Richard Latendresse
La crise vénézuélienne fascine pour plusieurs raisons. Les ÉtatsUnis et le Canada ont joué les indignés les premiers, les Nations Unies sont sur la touche et Caracas peut toujours compter sur des alliés qui ne sont pas insignifiants – les Chinois et les Russes, entre autres – pendant que les Mexicains restent neutres.
Cette semaine a encore montré que le gouvernement de Nicolas Maduro ne mérite aucun respect. Le spectacle de souveraineté offusquée devant le convoi américain d’aide humanitaire à la frontière colombienne inspire le mépris. Les Vénézuéliens manquent de tout – de nourriture, de médicaments, d’articles quotidiens de base – et le despote n’a à coeur que le raffermissement de son autorité.
Cela étant, le Venezuela n’est pas un îlot de césarisme dans un océan d’altruisme et de fraternité. Si l’on se met à chercher des dirigeants illégitimes, des régimes dictatoriaux et des relations bilatérales indignes, on n’en finira pas de rappeler des ambassadeurs.
D’AUSSI GRANDS MÉCHANTS
Washington, Ottawa et les grandes capitales européennes s’agitent avec une soudaine intensité, alors qu’un peu partout des tyrannies tourmentent leurs citoyens sans qu’on ne semble démontrer trop d’indignation.
La Corée du Nord constitue, bien sûr, le meilleur exemple.

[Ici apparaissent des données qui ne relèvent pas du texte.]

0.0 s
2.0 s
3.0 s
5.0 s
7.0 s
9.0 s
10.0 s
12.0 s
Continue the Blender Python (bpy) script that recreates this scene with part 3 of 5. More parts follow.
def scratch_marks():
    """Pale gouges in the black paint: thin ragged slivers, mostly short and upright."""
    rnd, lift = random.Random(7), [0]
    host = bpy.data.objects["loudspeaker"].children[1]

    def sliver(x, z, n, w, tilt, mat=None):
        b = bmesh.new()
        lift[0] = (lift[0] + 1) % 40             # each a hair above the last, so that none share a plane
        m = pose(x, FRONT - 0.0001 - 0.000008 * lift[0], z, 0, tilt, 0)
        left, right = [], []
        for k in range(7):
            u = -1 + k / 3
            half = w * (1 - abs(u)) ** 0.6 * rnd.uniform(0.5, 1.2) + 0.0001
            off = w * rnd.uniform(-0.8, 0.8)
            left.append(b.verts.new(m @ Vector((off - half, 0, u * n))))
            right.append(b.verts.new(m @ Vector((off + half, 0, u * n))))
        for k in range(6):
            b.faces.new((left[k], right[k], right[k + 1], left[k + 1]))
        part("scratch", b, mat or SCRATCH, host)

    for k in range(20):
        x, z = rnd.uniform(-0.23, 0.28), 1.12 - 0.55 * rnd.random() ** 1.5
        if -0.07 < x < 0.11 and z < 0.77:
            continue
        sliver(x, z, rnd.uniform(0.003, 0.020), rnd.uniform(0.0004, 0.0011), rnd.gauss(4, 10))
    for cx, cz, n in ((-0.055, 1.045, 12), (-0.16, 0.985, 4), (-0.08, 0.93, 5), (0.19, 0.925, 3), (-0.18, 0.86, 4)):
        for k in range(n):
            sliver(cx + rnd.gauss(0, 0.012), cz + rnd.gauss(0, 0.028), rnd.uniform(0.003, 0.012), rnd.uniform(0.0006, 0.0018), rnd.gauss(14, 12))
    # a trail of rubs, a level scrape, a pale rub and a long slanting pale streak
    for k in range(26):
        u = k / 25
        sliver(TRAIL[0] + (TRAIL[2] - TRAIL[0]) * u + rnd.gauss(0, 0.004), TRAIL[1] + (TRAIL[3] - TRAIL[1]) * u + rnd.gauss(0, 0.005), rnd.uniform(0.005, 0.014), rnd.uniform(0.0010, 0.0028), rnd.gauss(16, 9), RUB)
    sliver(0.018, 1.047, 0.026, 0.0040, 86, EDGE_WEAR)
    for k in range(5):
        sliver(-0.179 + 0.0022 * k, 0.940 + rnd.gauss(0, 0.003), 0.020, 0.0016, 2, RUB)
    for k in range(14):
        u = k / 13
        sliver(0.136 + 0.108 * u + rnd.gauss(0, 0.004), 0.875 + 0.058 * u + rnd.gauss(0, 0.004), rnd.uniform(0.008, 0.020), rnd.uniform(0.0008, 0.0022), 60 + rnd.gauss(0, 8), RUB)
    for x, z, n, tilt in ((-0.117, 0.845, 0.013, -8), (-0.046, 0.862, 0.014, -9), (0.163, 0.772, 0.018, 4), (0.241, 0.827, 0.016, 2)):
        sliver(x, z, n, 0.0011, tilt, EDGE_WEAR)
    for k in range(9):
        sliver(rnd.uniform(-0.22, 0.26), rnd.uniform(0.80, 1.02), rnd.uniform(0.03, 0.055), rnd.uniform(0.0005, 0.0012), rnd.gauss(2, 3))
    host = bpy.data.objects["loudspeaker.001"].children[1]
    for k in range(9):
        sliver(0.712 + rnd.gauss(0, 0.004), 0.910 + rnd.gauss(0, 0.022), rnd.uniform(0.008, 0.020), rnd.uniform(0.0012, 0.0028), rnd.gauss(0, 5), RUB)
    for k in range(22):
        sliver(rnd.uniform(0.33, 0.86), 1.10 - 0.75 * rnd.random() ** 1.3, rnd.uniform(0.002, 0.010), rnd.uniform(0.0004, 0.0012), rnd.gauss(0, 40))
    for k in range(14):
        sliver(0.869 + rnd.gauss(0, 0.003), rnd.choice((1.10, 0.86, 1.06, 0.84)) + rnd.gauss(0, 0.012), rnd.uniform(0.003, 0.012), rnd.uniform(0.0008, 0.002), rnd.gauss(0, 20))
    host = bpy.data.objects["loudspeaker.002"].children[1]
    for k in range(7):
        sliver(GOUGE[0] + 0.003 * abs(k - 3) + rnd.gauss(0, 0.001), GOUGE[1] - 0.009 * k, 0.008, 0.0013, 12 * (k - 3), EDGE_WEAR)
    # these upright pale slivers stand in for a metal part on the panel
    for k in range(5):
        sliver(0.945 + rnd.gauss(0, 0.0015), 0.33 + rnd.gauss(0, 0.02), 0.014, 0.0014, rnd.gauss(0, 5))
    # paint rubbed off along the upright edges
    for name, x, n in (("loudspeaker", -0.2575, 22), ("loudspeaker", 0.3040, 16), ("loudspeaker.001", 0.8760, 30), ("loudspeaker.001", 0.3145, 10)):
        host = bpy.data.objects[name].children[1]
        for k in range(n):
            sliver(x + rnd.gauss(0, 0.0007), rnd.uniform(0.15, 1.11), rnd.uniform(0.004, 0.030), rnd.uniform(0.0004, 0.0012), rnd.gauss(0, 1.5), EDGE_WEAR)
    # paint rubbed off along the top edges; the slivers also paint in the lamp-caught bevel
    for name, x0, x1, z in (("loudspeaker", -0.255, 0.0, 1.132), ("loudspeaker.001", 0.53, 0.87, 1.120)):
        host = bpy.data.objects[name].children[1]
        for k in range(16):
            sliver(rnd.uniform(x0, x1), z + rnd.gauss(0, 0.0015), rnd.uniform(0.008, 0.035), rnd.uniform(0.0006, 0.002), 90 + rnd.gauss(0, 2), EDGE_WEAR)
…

La dictature paranoïaque des Kim – le grand-père, le père et aujourd’hui Kim Jong-un luimême – martyrise ses habitants depuis plus de 70 ans.
Les sanctions occidentales ont été contournées grâce à l’indulgence de la Chine.

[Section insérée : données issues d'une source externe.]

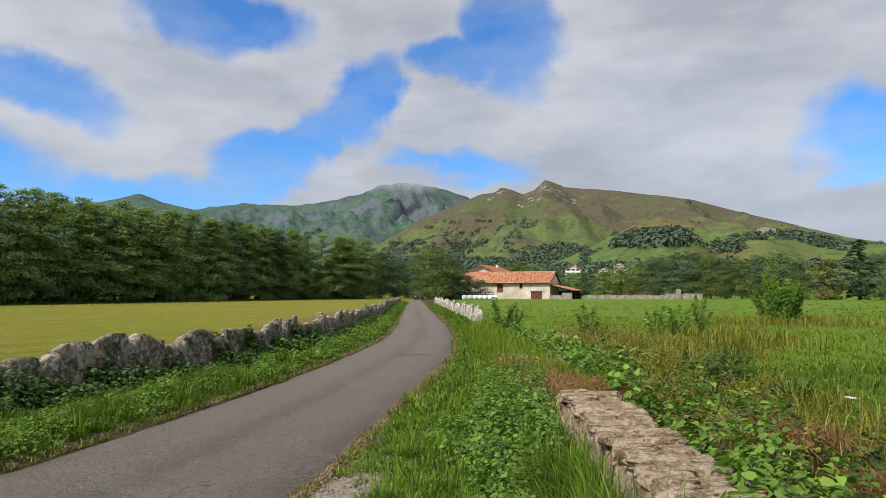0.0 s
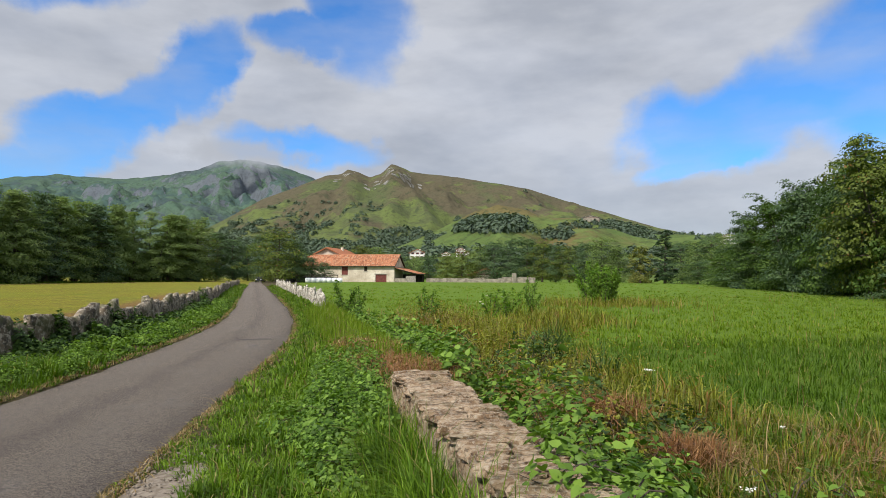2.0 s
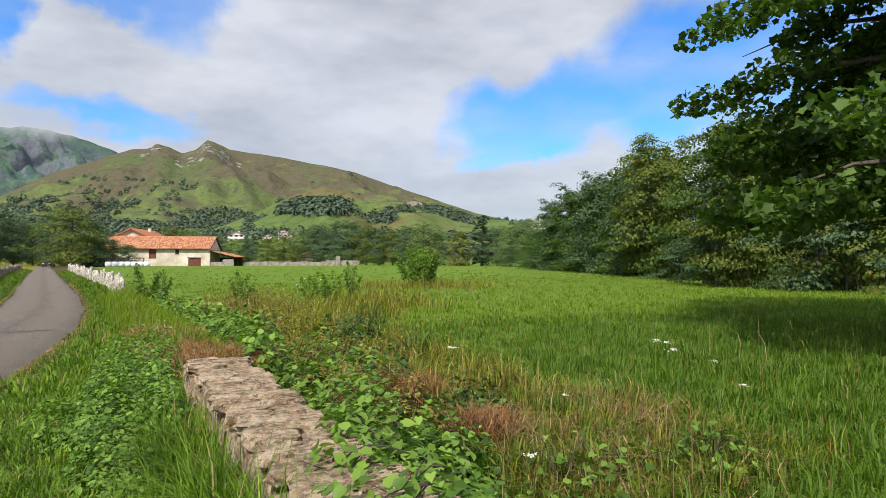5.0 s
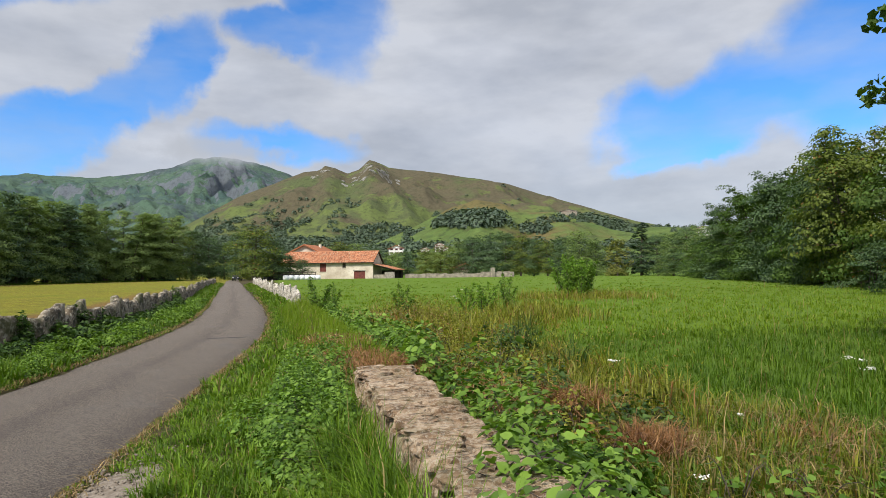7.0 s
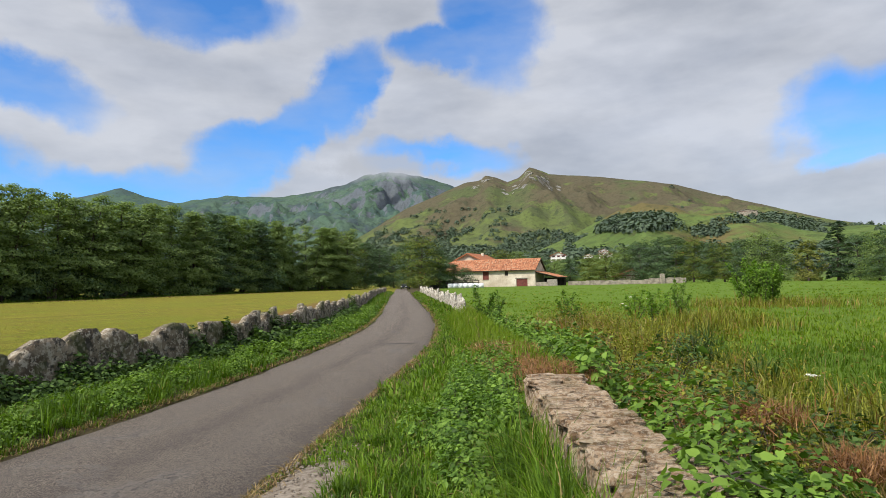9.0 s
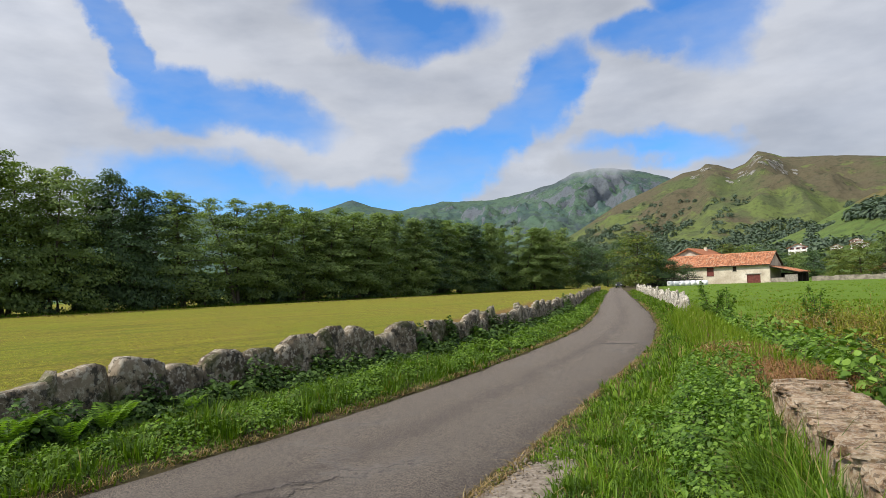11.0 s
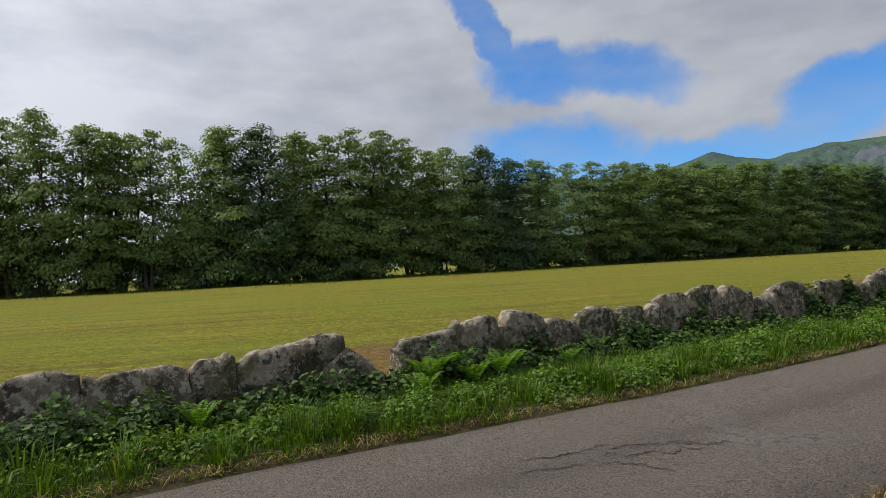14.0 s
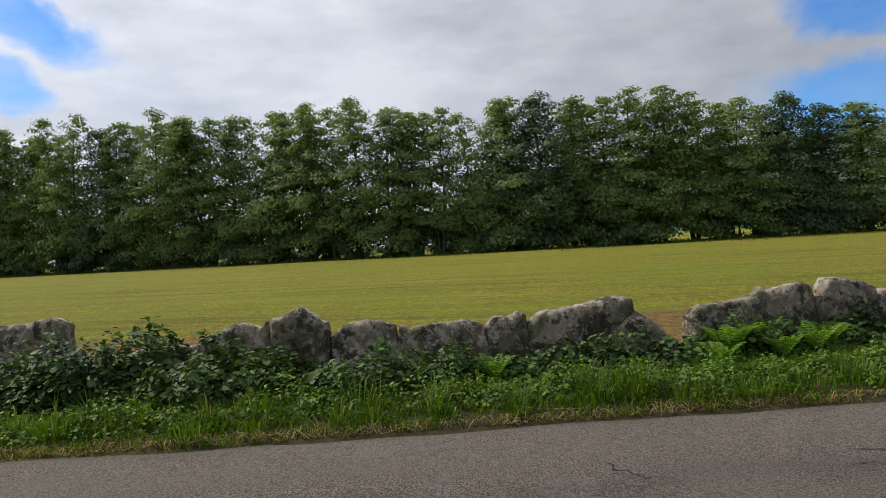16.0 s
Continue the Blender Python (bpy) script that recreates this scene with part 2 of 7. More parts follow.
def make_asphalt():
    k = Mat("worn asphalt")
    grit, grain, blot = k.noise(190.0, 2.0, 0.7), k.noise(62.0, 6.0, 0.9), k.noise(20.0, 7.0, 0.85)
    wear = k.noise(0.7, 6.0, 0.65)
    across = k.node("ShaderNodeAttribute")
    across.attribute_name = "across"
    s = across.outputs["Fac"]
    c = k.ramp(grain, (0.44, (0.016, 0.013, 0.011)), (0.5, (0.104, 0.084, 0.066)), (0.56, (0.265, 0.22, 0.178)))
    c = k.mix(k.step(grit, 0.55, 0.62, 0.0, 0.75), c, (0.3, 0.265, 0.225))
    # two wheel tracks rubbed pale, a dark oily middle and edges
    wob = k.math("MULTIPLY", k.math("SUBTRACT", wear, 0.5), 0.3)
    track = k.math("ABSOLUTE", k.math("SUBTRACT", k.math("ABSOLUTE", k.math("SUBTRACT", k.math("ADD", s, wob), 0.5)), 0.23))
    c = k.mix(k.step(track, 0.14, 0.02, 0.0, 0.3), c, (0.15, 0.13, 0.112))
    c = k.mix(k.step(track, 0.12, 0.24, 0.0, 0.3), c, (0.042, 0.035, 0.035))
    c = k.mix(k.step(wear, 0.52, 0.66, 0.0, 0.4), c, (0.15, 0.127, 0.108))
    c = k.mix(k.step(blot, 0.53, 0.6, 0.0, 0.5), c, (0.028, 0.024, 0.024))
    # cracks and crumbled spots
    bend = k.noise(1.6, 5.0, 0.7)
    cell = k.node("ShaderNodeTexVoronoi", Scale=0.75)
    cell.feature = "DISTANCE_TO_EDGE"
    shift = k.node("ShaderNodeVectorMath")
    k.nt.links.new(k.geo.outputs["Position"], shift.inputs[0])
    wob = k.node("ShaderNodeCombineXYZ", X=k.math("MULTIPLY", bend, 1.6), Y=k.math("MULTIPLY", k.noise(2.3, 5.0), 1.6))
    k.nt.links.new(wob.outputs[0], shift.inputs[1])
    k.nt.links.new(shift.outputs[0], cell.inputs["Vector"])
    where = k.step(k.noise(0.45, 2.0), 0.54, 0.62, 0.0, 0.7)
    crack = k.math("MULTIPLY", k.step(cell.outputs["Distance"], 0.014, 0.003), where)
    c = k.mix(crack, c, (0.022, 0.02, 0.019))
    crumb = k.math("MULTIPLY", k.step(cell.outputs["Distance"], 0.11, 0.03, 0.0, 0.5), where)
    c = k.mix(k.math("MULTIPLY", crumb, k.step(blot, 0.4, 0.55)), c, (0.22, 0.2, 0.185))
    h = k.math("SUBTRACT", k.math("ADD", grit, k.math("MULTIPLY", grain, 2.0)), k.math("MULTIPLY", crack, 3.0))
    return k.surface(c, 0.85, k.bump(h, 1.0, 0.006), 0.25)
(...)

Pyongyang est allé jusqu’à se monter un programme nucléaire militaire, et quelle réponse lui a-t-on ultimement servie ? Une place à la table des grands avec une deuxième rencontre avec le président des États-unis dans moins de trois semaines ! Ce qui prouve doublement la médiocrité des leaders vénézuéliens. Ils auraient dû songer à empiler les armes de destruction massive ; on se serait sûrement montré plus poli à leur égard.
Prenez le petit Burundi, par exemple. Au pouvoir depuis 2005, Pierre Nkurunziza y maintient une dictature brutale où les opposants sont emprisonnés, torturés, assassinés. Le taux de malnutrition chez les moins de cinq ans se situe parmi les plus élevés au monde, la malaria y fait des ravages et deux personnes sur trois vivent dans la pauvreté. La réaction du monde ? Nonchalante.
DE MAL EN PIS
Le cas d’idriss Déby au Tchad est encore plus intéressant. Il s’est installé à la tête de l’état il y a près de trente ans. Amnesty International parle de répression et de violations des droits humains. On sait, grâce aux Panama Papers, que Déby et son entourage ont détourné plus de dix milliards de dollars, alors que L’ONU classe le Tchad 186e sur 189 dans l’échelle du développement humain. Que fait la France ? Elle est, une nouvelle fois, venue au secours du régime au cours des derniers jours, en bombardant des colonnes de rebelles descendant de Libye.
Et il y en a d’autres : Recep Tayyip Erdogan en Turquie qui emprisonne tout ce qu’il trouve comme opposant ; Mohammed ben Salmane en Arabie saoudite qui fait assassiner et démembrer ses critiques même à l’extérieur des frontières de son pays ; Xi Jinping en Chine qui a parsemé la province du Xinjiang de « camps de rééducation » où croupissent jusqu’à deux millions de membres de la minorité musulmane ouïghoure.
On entend quelques condamnations ici et là, mais rien à voir avec le tonnerre de critiques et de punitions qui s’est abattu sur le Venezuela. Les abus commis ailleurs ne justifient certainement pas l’inaction ici. Sauf qu’il faut rester cohérents : tant qu’à déchirer sa chemise, aussi bien la réduire en miettes en pointant aussi les autres bourreaux qui peuplent nos relations internationales.